§ **Collected data**:

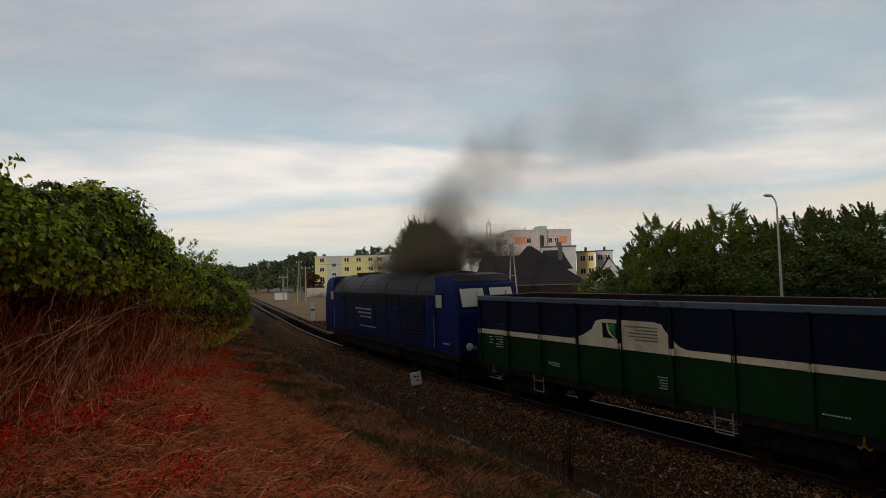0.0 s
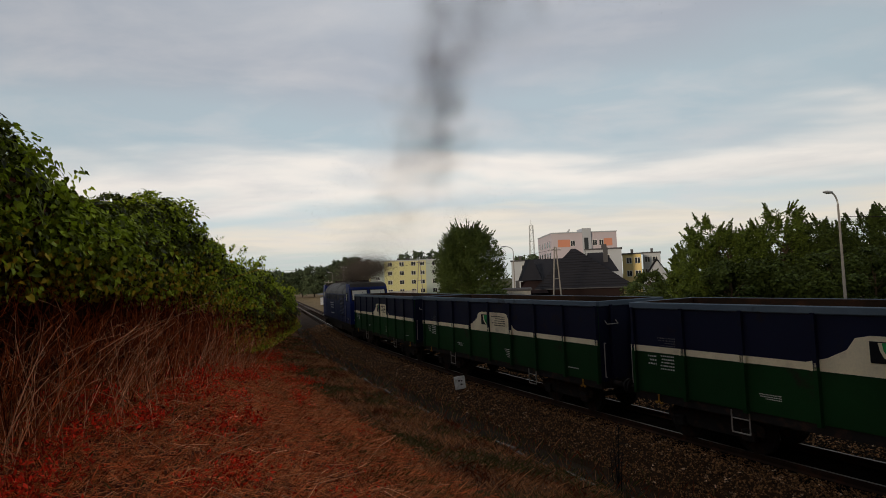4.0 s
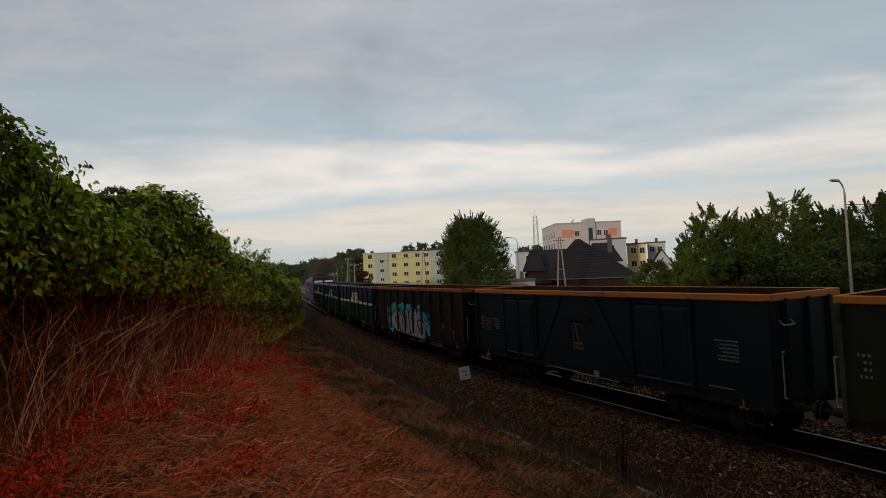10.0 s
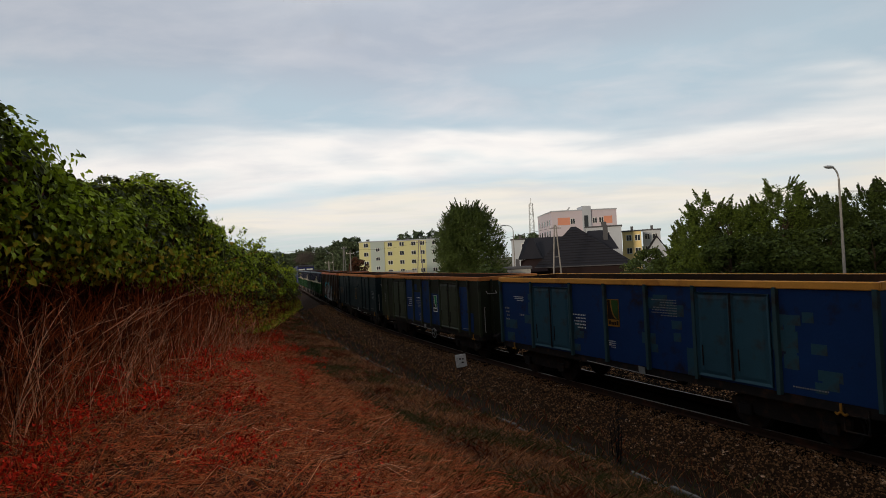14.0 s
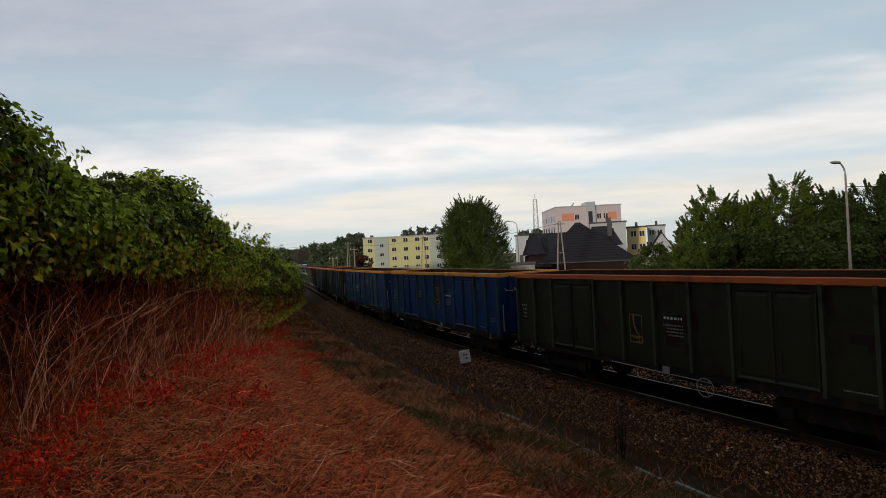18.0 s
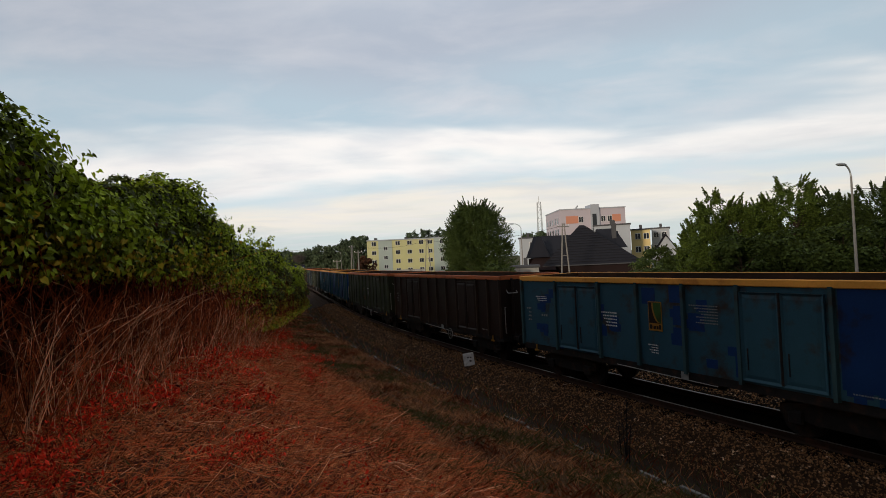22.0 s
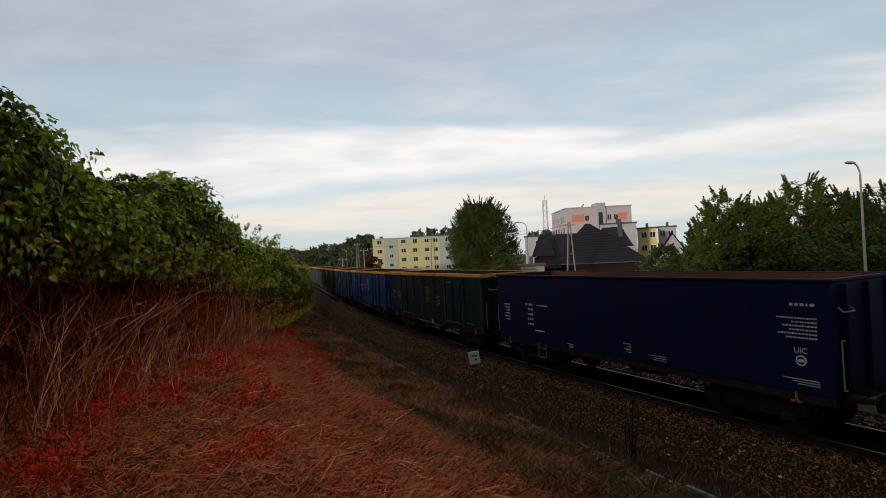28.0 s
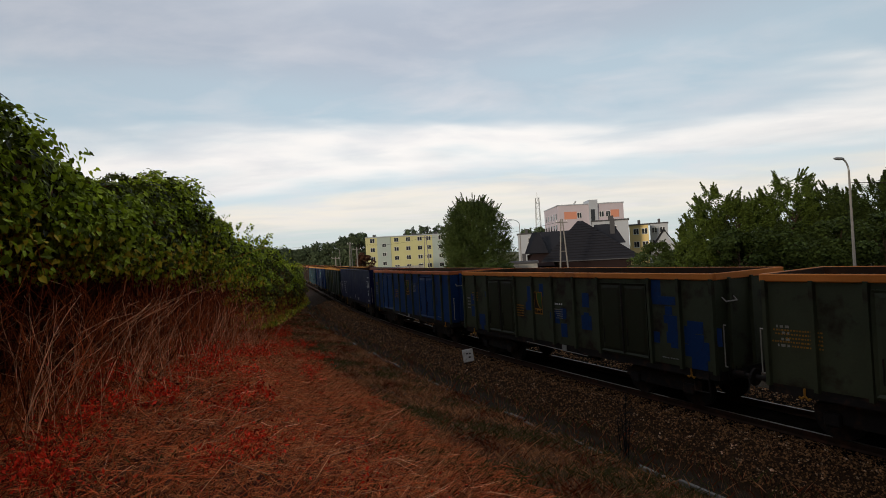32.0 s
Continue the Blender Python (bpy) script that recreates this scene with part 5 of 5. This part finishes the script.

§ **Given task**: Leaving out the pictures, repeat the data above exactly.

§ **Exercise solution**:
0.0 s
4.0 s
10.0 s
14.0 s
18.0 s
22.0 s
28.0 s
32.0 s
Continue the Blender Python (bpy) script that recreates this scene with part 5 of 5. This part finishes the script.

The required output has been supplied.